松江データセンターパークの概要年間平均でpPUE1.17を達成
SCSK ITマネジメント事業部門 ITマネジメント第一事業本部長の向井健治氏

 優秀賞は、「温熱環境の改善による省エネルギー対策の効果検証と実践」というプロジェクトを進めたSCSKが受賞した。SCSKでは、このプロジェクトにより、サーバー電力量、空調電力量、室内温度、外気温など、サーバー室および室外機置場の温熱環境の監視を徹底的に行い、データセンターのエネルギー使用を効率化した。

 緻密な監視活動から得られた測定結果を分析し、効果を把握した上で改善対策を採用、その後は継続的に検証するという有機的なPDCAサイクルを確立し、エネルギー効率の改善で顕著な成果を達成している。PDCAサイクルを究めたベストプラクティスは、省エネの良策であることを再確認できた点が評価された。

データセンター「netXDC」の歩み

 SCSK ITマネジメント事業部門 ITマネジメント第一事業本部長の向井健治氏は、「当社の運営するデータセンター『netXDC』は2001年に誕生し、現在は、2011年10月のSCSとCSKとの経営統合を経て、全国10か所まで拡充している。今回のプロジェクトは、メインフレームのコンピュータセンターをIDCに転換した東京第1センターと東京第2センターで実践したもの。BMSやEMSによるPUEの見える化に加えて、空調機の効率化、サーバールームにおけるラックキャッピングの実施、室外機における温熱化対策という3つの施策を行った。これによって、期待された温度上昇防止効果を確認できたほか、PUE改善の目標値を達成できた」と説明した。

エヌ・ティ・ティ・コミュニケーションズ サービス基盤部 基盤設備部門 第一エンジニアリング担当 担当部長の柳田幸広氏

 最優秀賞は、エヌ・ティ・ティ・コミュニケーションズとNTTファシリティーズによる共同プロジェクトが受賞した。両社が推進したプロジェクトでは、人工知能エンジンを有する空調自動制御システム(DCIM)を活用した独創的、かつ先進的な手法でデータセンターの空調システムのエネルギー効率改善、サーバー室の温熱環境品質改善を両立させる施策を継続的に実施した。

 さらに、DCIMを通じて得られた実証データを基に運用改善を見える化し、運用改善による具体的な投資回収目標の設定とその達成に取り組むなど、多くの企業が悩む費用対効果の課題についても対策が講じられている点も評価され、最優秀賞の受賞となった。
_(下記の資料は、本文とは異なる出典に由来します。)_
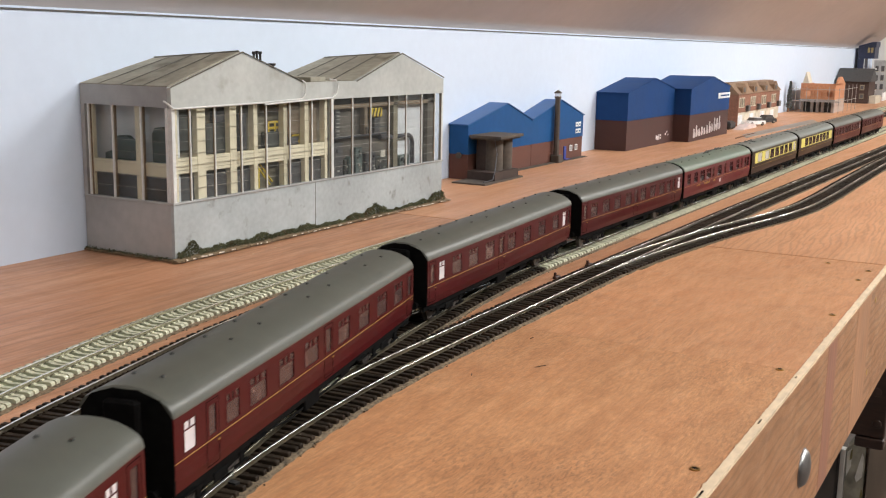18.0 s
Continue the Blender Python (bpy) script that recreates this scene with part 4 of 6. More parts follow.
def terrace():
    y0, y1 = 0.627, WALL - 0.001
    b = thing("terraced_houses", "row of four brick terraced houses with dormered tan roofs", "houses")
    X0, W = 2.462, 0.1075
    part("ground_floor", Geo().box(X0, X0 + 4 * W, y0, y1, 0.0, 0.030), CREAMW, b, "cream rendered ground floor")
    part("upper_wall", Geo().box(X0, X0 + 4 * W, y0 - 0.001, y1, 0.030, 0.073), REDB, b, "red brick upper floor")
    part("roof", Geo().prism([(y0 - 0.004, 0.072), (y0 + 0.020, 0.098), (y1, 0.098), (y1, 0.072)], "x", X0 - 0.004, X0 + 4 * W + 0.004), TAN, b, "tan tiled mansard roof")
    for k in range(4):
        x = X0 + k * W
        d = part("dormer", Geo().prism([(x + 0.032, 0.074), (x + 0.032, 0.088), (x + 0.050, 0.097), (x + 0.068, 0.088), (x + 0.068, 0.074)], "y", y0 - 0.003, y0 + 0.02), TAN, b, "gabled dormer")
        part("dormer_window", Geo().box(x + 0.042, x + 0.058, y0 - 0.0038, y0 - 0.003, 0.077, 0.087), B_DARK, d)
        for wx in (0.014, 0.034, 0.050):
            w = part("window", Geo().box(x + wx, x + wx + 0.012, y0 - 0.0022, y0 - 0.001, 0.041, 0.064), CREAMW, b, "tall white window")
            part("pane", Geo().box(x + wx + 0.0025, x + wx + 0.0095, y0 - 0.0028, y0 - 0.0022, 0.043, 0.062), B_BACK, w)
        part("balcony", Geo().box(x + 0.078, x + 0.098, y0 - 0.008, y0 - 0.001, 0.031, 0.045, 0.001), B_DARK, b, "dark balcony box")
        part("garage_door", Geo().box(x + 0.012, x + 0.050, y0 - 0.0012, y0, 0.002, 0.024), SIGN, b)
        part("front_door", Geo().box(x + 0.070, x + 0.088, y0 - 0.0012, y0, 0.002, 0.024), CREAMW, b)
    part("party_wall", Geo().box(X0 - 0.003, X0, y0 - 0.004, y1, 0.0, 0.075), REDB, b)
    return b


terrace()


def car(label, paint, x, y, rz):
    c = thing("model_car", label, "car", "model cars")
    body = [(-0.029, 0.003), (-0.029, 0.0095), (-0.024, 0.0112), (-0.012, 0.0118), (0.026, 0.0115), (0.029, 0.009), (0.029, 0.003)]
    part("body", Geo().prism(body, "y", -0.0115, 0.0115), paint, c)
    part("cabin", Geo().prism([(-0.014, 0.0115), (-0.005, 0.0185), (0.014, 0.0185), (0.022, 0.0115)], "y", -0.0100, 0.0100), B_DARK, c, "dark glazed cabin")
    part("roof", Geo().prism([(-0.006, 0.0180), (-0.004, 0.0193), (0.013, 0.0193), (0.016, 0.0180)], "y", -0.0102, 0.0102), paint, c)
    for wx in (-0.018, 0.018):
        for wy in (-0.0118, 0.0118):
            s = 1 if wy > 0 else -1
            w = part("wheel", Geo().lathe([(0, 0.0042), (0.003, 0.0042)], (wx, wy - s * 0.0028, 0.0042), (wx, wy + s, 0.0042), 12), M["black"], c)
            part("rim", Geo().lathe([(0, 0.0022), (0.0006, 0.0020)], (wx, wy, 0.0042), (wx, wy + s, 0.0042), 10), STEEL, w)
    for wy in (-0.008, 0.008):
        part("headlight", Geo().box(-0.0295, -0.0288, wy - 0.002, wy + 0.002, 0.006, 0.0085), SIGN, c)
    c.matrix_world = pose(x, y, 0.0003, 0, 0, rz)
    return c


car("white model saloon car parked by the terrace", CARW, 2.52, 0.600, -28)
car("black model car parked by the terrace", CARB, 2.63, 0.599, -25)
heap = thing("paper_scrap", "crumpled pale paper scrap beside the cars", "paper")
part("sheet", Geo().prism([(2.34, 0.0003), (2.37, 0.005), (2.40, 0.010), (2.42, 0.007), (2.45, 0.009), (2.47, 0.0003)], "y", 0.580, 0.602), PAPER, heap)
box_ = thing("dark_block", "small black block beside the warehouse", "block")
part("block_body", Geo().box(2.33, 2.38, 0.605, 0.635, 0.0003, 0.018, 0.004), M["black"], box_)


PALEB = mat("pale_pinkish_block", (0.46, 0.36, 0.30), 0.8, grain=(200, 0.15))


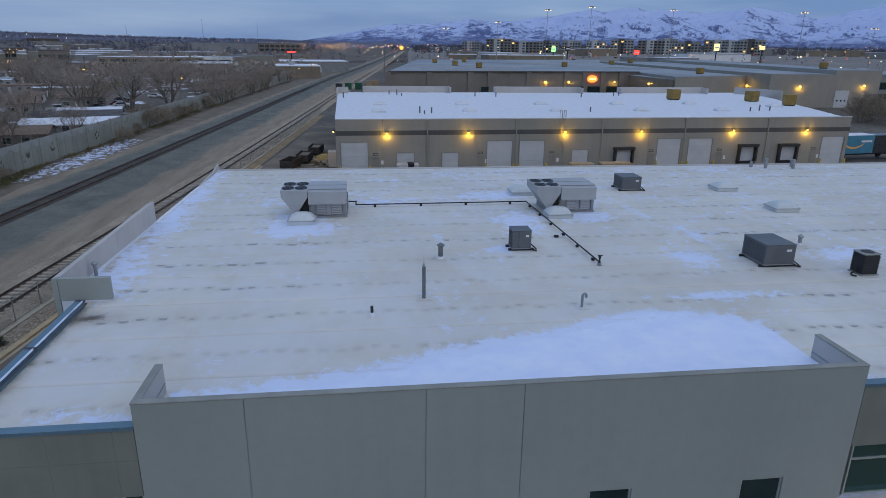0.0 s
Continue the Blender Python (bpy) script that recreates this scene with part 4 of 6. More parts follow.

 エヌ・ティ・ティ・コミュニケーションズ サービス基盤部 基盤設備部門 第一エンジニアリング担当 担当部長の柳田幸広氏は、「データセンターの消費電力削減に向けた効果的な施策を考えた結果、空調設備の効率化に着目した。そこで、NTTファシリティーズと協力し、革新的なDCIMを導入するとともに、定量化指標を活用した継続的な改善活動を行うことで、データセンターの電力効率化を実現した」という。プロジェクトの成果としては、「対策前と対策後で、平均pPUEを5.9%改善し、目標を下回る1.37を達成した。また、温度分の均一化を実現したほか、サーバーラックの上下温度差も解消した。さらに、コールドアイル平均温度が2℃上昇し、過冷却も解消できた」としている。

革新的な空調自動制御システムの導入と継続的な改善活動プロジェクトの成果

 最後に、グリーン・グリッド 日本技術委員会代表の田口栄治氏が、今回のアワードを総評し、「3回目となる今年のアワードでは、エネルギー改善活動のインテリジェント化が進んだことを強く感じた。機器やツールが進歩したことはもちろんだが、これらをうまく取り入れつつ、効率のよいデータセンターをよりインテリジェントに改善していく取り組みが受賞のポイントになった。グリーン・グリッドでは、今後も様々なデータセンターの電力効率、資源効率を改善し、よりよいITサービス基盤を幅広い企業と共有していく。そのためも、アワードでの表彰だけでなく、こうした活動を積極的に発信していくことで、業界全体の底上げに貢献していきたい」と語った。